'''

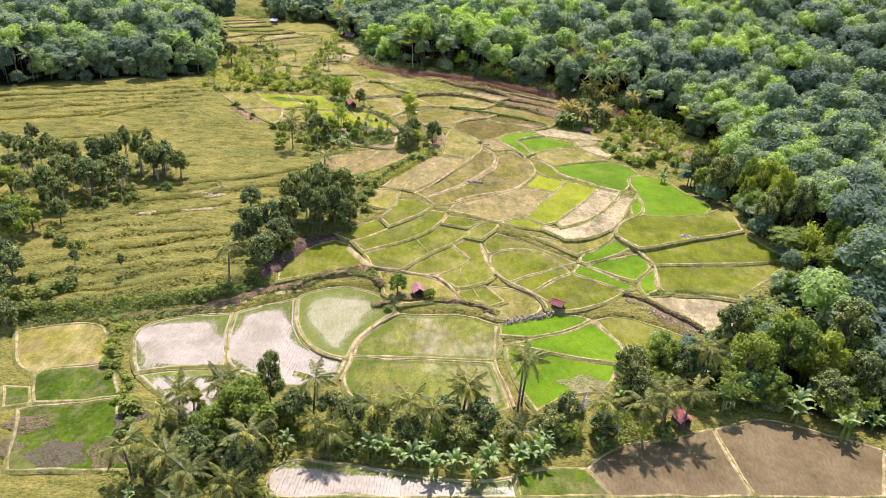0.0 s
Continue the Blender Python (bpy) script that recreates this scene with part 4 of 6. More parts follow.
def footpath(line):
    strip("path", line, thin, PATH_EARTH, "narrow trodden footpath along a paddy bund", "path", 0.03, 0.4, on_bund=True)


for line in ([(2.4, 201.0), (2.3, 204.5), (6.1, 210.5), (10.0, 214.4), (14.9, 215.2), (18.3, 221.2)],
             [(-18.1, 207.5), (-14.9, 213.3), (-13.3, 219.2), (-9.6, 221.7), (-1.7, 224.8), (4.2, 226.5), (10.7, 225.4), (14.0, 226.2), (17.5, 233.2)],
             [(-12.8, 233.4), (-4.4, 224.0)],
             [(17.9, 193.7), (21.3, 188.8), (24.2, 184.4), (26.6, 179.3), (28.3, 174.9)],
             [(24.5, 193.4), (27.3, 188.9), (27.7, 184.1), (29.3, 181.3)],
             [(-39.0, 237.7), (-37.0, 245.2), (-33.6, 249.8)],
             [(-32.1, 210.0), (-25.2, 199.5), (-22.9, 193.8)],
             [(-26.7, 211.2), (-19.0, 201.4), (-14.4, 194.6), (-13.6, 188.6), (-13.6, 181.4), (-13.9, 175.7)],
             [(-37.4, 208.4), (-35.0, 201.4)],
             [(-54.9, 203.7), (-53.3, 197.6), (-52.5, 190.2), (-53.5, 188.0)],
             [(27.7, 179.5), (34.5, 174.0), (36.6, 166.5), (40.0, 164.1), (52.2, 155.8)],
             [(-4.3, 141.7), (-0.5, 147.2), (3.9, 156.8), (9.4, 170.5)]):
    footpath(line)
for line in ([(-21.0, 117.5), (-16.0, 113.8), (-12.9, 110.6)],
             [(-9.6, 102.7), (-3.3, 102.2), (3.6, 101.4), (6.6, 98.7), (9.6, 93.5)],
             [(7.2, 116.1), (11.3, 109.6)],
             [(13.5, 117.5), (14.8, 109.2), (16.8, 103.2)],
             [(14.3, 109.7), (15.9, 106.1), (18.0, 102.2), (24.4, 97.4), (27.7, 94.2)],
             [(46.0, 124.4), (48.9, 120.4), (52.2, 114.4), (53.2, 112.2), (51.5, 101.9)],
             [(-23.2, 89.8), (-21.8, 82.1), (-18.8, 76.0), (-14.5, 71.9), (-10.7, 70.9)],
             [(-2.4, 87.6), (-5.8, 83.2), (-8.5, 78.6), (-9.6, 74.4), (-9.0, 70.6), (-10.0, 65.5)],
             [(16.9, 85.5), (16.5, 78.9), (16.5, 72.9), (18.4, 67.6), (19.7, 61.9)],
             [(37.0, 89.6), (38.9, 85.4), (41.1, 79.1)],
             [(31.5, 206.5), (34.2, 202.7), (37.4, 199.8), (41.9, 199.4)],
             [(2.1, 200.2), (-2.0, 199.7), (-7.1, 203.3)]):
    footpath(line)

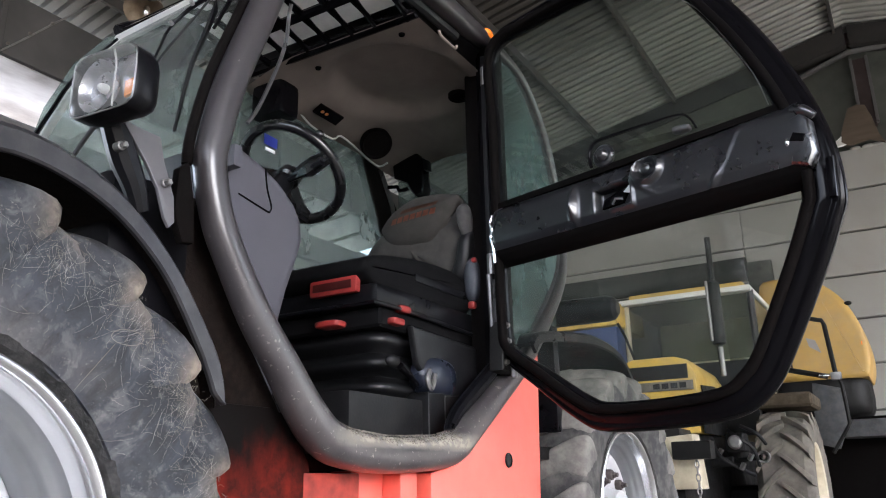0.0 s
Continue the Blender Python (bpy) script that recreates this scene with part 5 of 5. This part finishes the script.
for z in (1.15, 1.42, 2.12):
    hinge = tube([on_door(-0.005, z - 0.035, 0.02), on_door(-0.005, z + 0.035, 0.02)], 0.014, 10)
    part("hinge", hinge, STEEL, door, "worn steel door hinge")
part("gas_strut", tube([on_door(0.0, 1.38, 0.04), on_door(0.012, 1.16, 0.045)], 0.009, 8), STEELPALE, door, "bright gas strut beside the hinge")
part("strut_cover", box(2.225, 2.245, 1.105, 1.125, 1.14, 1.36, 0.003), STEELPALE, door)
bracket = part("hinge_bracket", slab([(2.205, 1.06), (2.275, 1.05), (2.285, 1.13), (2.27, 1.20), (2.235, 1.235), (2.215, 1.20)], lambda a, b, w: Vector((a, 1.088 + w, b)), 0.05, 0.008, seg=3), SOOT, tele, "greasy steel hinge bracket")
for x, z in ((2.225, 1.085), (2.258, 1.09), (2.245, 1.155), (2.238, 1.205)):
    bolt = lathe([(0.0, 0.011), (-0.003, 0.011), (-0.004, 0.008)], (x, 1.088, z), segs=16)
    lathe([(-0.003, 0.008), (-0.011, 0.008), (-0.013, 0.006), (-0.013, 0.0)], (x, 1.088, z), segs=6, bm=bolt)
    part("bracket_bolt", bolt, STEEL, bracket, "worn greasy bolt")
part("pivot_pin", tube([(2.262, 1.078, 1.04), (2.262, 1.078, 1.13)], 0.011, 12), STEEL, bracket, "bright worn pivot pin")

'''

TASK TO COMPLETE: Repeat the records above exactly, from the first line through the line that contains "0.03, 0.4, on_bund=True)", and leave out the pictures.

ANSWER TO THIS TASK:
0.0 s
Continue the Blender Python (bpy) script that recreates this scene with part 4 of 6. More parts follow.
def footpath(line):
    strip("path", line, thin, PATH_EARTH, "narrow trodden footpath along a paddy bund", "path", 0.03, 0.4, on_bund=True)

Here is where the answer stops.